▸ **Your objective**
Leave out the pictures, and write out exactly the lines from the beginning of the material to the line holding "scene = bpy.context.scene", that line included, and nothing else.

▸ **Given data**
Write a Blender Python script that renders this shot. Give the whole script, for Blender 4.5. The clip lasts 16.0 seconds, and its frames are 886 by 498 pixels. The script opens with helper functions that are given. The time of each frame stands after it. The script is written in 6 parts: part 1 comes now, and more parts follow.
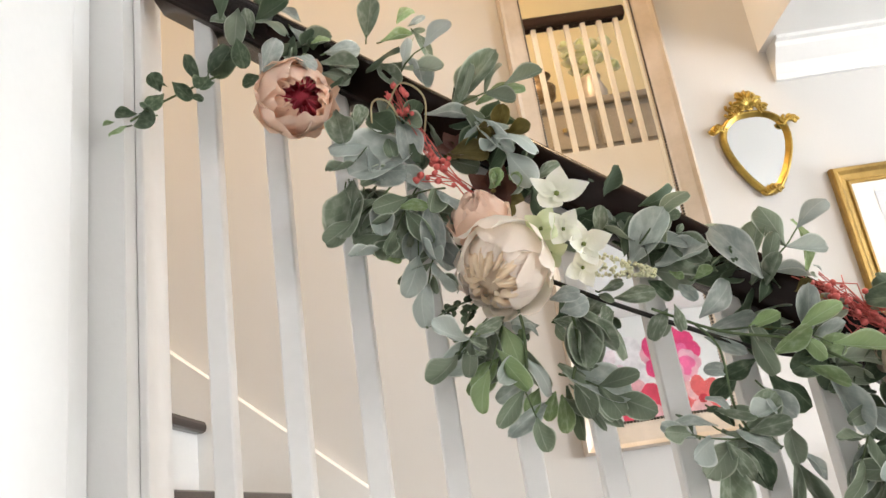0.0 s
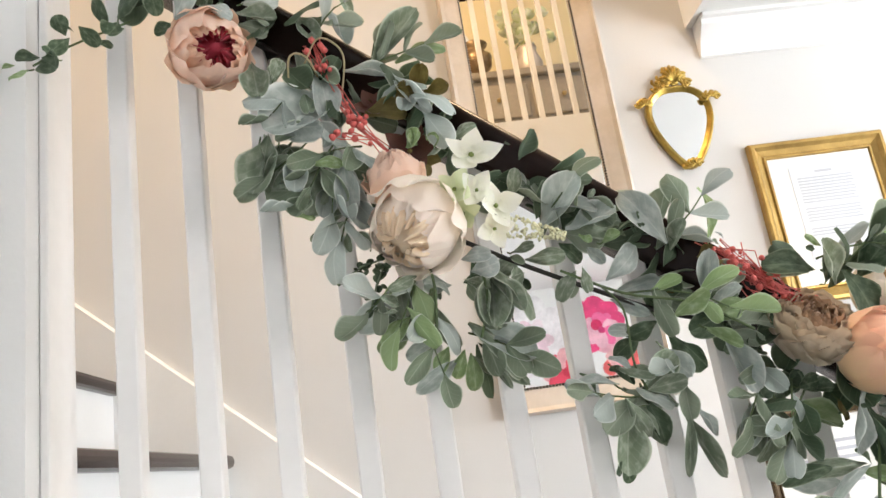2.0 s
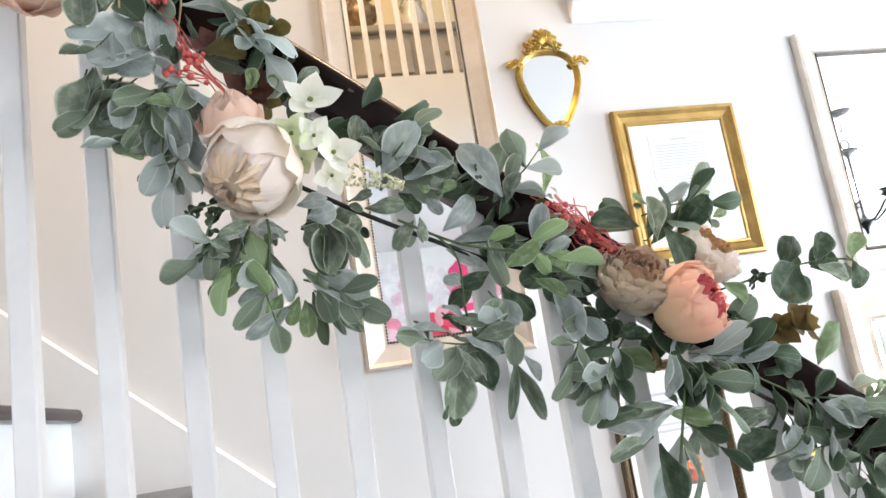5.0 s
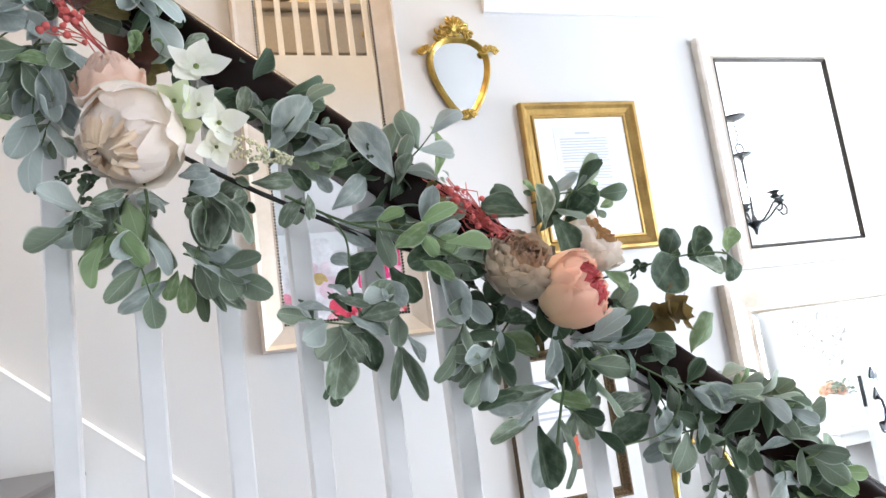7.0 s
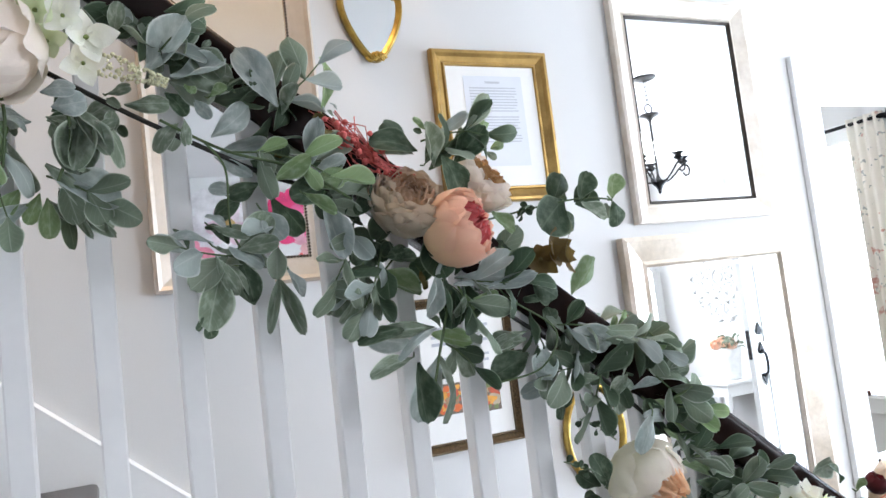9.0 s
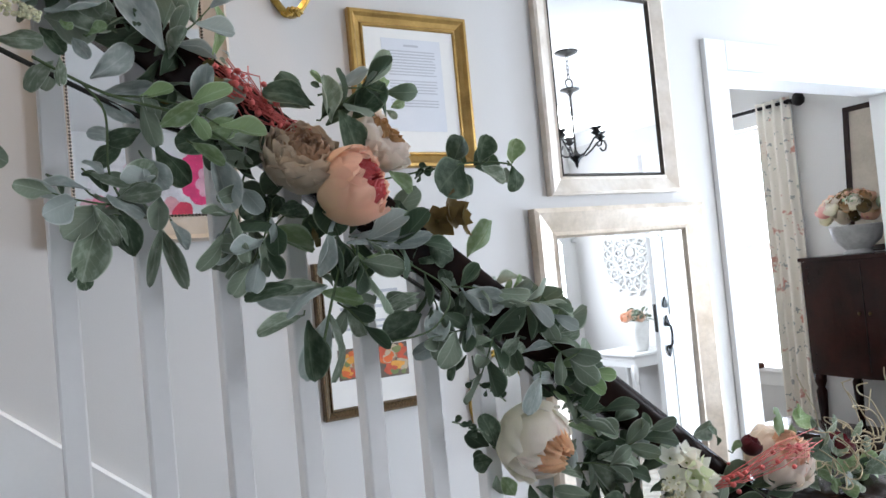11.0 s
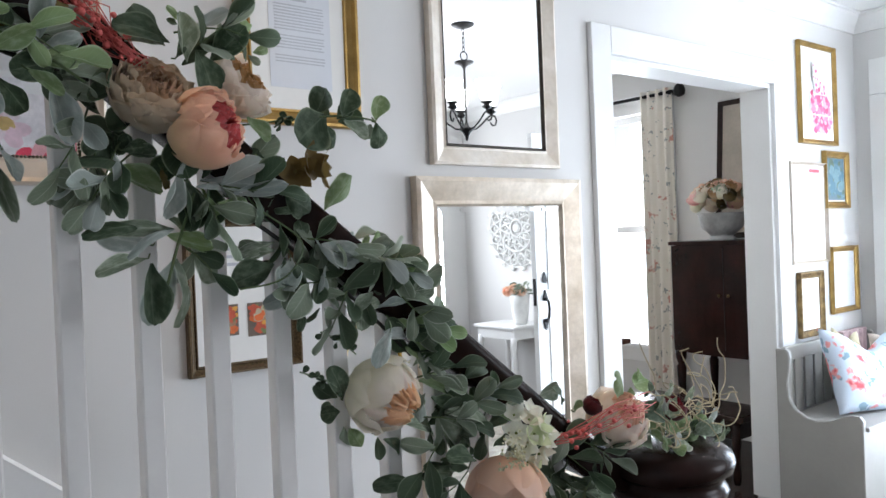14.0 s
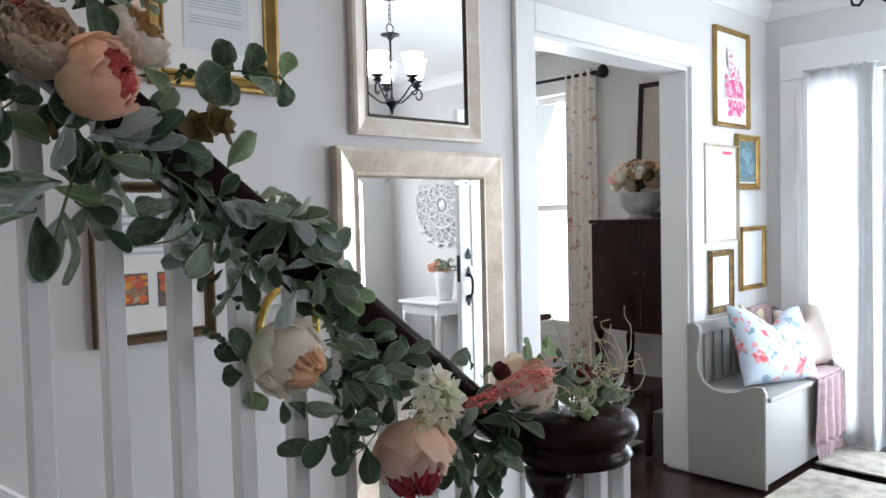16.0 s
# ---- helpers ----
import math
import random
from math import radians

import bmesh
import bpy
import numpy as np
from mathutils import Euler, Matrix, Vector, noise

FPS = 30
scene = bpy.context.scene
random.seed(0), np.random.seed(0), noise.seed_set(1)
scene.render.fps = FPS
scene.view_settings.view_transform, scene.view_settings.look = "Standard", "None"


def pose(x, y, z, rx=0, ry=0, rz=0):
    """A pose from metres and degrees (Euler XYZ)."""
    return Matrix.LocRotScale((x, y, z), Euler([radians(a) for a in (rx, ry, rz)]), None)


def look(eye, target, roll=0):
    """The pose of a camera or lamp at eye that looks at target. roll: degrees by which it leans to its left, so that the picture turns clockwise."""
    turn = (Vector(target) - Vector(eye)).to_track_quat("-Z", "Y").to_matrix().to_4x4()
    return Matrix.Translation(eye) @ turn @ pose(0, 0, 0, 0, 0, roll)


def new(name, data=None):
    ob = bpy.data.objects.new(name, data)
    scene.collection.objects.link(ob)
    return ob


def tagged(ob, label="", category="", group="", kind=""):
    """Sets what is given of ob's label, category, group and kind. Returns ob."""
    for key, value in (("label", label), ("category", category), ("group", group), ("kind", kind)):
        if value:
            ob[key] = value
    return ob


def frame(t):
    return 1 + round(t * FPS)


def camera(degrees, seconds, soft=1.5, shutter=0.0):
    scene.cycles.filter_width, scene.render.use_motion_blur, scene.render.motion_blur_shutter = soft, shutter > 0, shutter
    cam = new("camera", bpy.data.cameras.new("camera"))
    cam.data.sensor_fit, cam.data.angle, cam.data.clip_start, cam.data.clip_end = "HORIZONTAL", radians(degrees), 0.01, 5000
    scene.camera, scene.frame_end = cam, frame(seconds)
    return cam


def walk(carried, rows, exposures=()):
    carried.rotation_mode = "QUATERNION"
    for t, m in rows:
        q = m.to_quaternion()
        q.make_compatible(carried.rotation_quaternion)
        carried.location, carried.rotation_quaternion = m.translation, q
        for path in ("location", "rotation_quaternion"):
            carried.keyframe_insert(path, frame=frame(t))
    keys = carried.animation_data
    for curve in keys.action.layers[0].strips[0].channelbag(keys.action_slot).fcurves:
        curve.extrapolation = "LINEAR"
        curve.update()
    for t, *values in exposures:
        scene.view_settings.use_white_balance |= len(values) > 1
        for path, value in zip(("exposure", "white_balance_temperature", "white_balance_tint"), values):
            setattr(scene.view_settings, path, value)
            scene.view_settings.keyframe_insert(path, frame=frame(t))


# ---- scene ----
cam = camera(60.5, 16.0)
PATH = [
    (0, (-0.866, -1.883, 1.46), (-0.863, 0.015, 2.091), -8.6),
    (0.5, (-0.865, -1.88, 1.457), (-0.826, 0.026, 2.063), -8.5),
    (1, (-0.856, -1.881, 1.455), (-0.758, 0.027, 2.046), -8.7),
    (1.5, (-0.849, -1.884, 1.452), (-0.729, 0.03, 2.018), -8.7),
    (2, (-0.844, -1.882, 1.446), (-0.686, 0.04, 1.976), -8.6),
    (2.5, (-0.84, -1.878, 1.444), (-0.64, 0.046, 1.95), -8.6),
    (3, (-0.83, -1.878, 1.438), (-0.586, 0.047, 1.921), -8.6),
    (3.5, (-0.821, -1.878, 1.434), (-0.521, 0.048, 1.881), -8.6),
    (4, (-0.809, -1.881, 1.431), (-0.46, 0.044, 1.85), -8.7),
    (6.5, (-0.774, -1.889, 1.419), (-0.189, -0.007, 1.761), -8.3),
    (7, (-0.766, -1.888, 1.416), (-0.119, -0.023, 1.735), -7.9),
    (7.5, (-0.76, -1.884, 1.412), (-0.075, -0.026, 1.694), -7.9),
    (8, (-0.75, -1.886, 1.406), (-0.009, -0.044, 1.647), -7.5),
    (8.5, (-0.742, -1.893, 1.401), (0.038, -0.062, 1.605), -7.2),
    (9, (-0.731, -1.893, 1.394), (0.106, -0.085, 1.564), -6.8),
    (9.5, (-0.722, -1.896, 1.391), (0.161, -0.107, 1.533), -6.4),
    (10, (-0.711, -1.899, 1.386), (0.215, -0.13, 1.492), -6.2),
    (12.5, (-0.687, -1.904, 1.373), (0.43, -0.245, 1.416), -3.7),
    (13, (-0.68, -1.913, 1.368), (0.475, -0.281, 1.395), -3.5),
    (13.5, (-0.674, -1.927, 1.362), (0.528, -0.329, 1.369), -3.0),
    (14, (-0.666, -1.935, 1.357), (0.567, -0.361, 1.332), -2.3),
    (14.5, (-0.658, -1.944, 1.352), (0.606, -0.394, 1.321), -2.1),
    (15, (-0.647, -1.95, 1.346), (0.66, -0.437, 1.309), -1.9),
    (15.5, (-0.644, -1.947, 1.342), (0.697, -0.465, 1.287), -1.8),
    (16, (-0.643, -1.947, 1.335), (0.73, -0.496, 1.248), -1.4),
]
walk(cam, [(t, look(eye, target, roll)) for t, eye, target, roll in PATH],
     [(0, 0.52, 6650, 10), (4, 0.75, 6150, 10), (7, 0.63, 5780, 10), (8.5, 0.37, 5760, 10), (10, 0.04, 5740, 10), (12.5, -0.45, 5850, 10), (13, -0.47, 5870, 10), (14.5, -0.59, 5920, 10), (16, -0.85, 5970, 10)])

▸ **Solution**
Write a Blender Python script that renders this shot. Give the whole script, for Blender 4.5. The clip lasts 16.0 seconds, and its frames are 886 by 498 pixels. The script opens with helper functions that are given. The time of each frame stands after it. The script is written in 6 parts: part 1 comes now, and more parts follow.
0.0 s
2.0 s
5.0 s
7.0 s
9.0 s
11.0 s
14.0 s
16.0 s
# ---- helpers ----
import math
import random
from math import radians

import bmesh
import bpy
import numpy as np
from mathutils import Euler, Matrix, Vector, noise

FPS = 30
scene = bpy.context.scene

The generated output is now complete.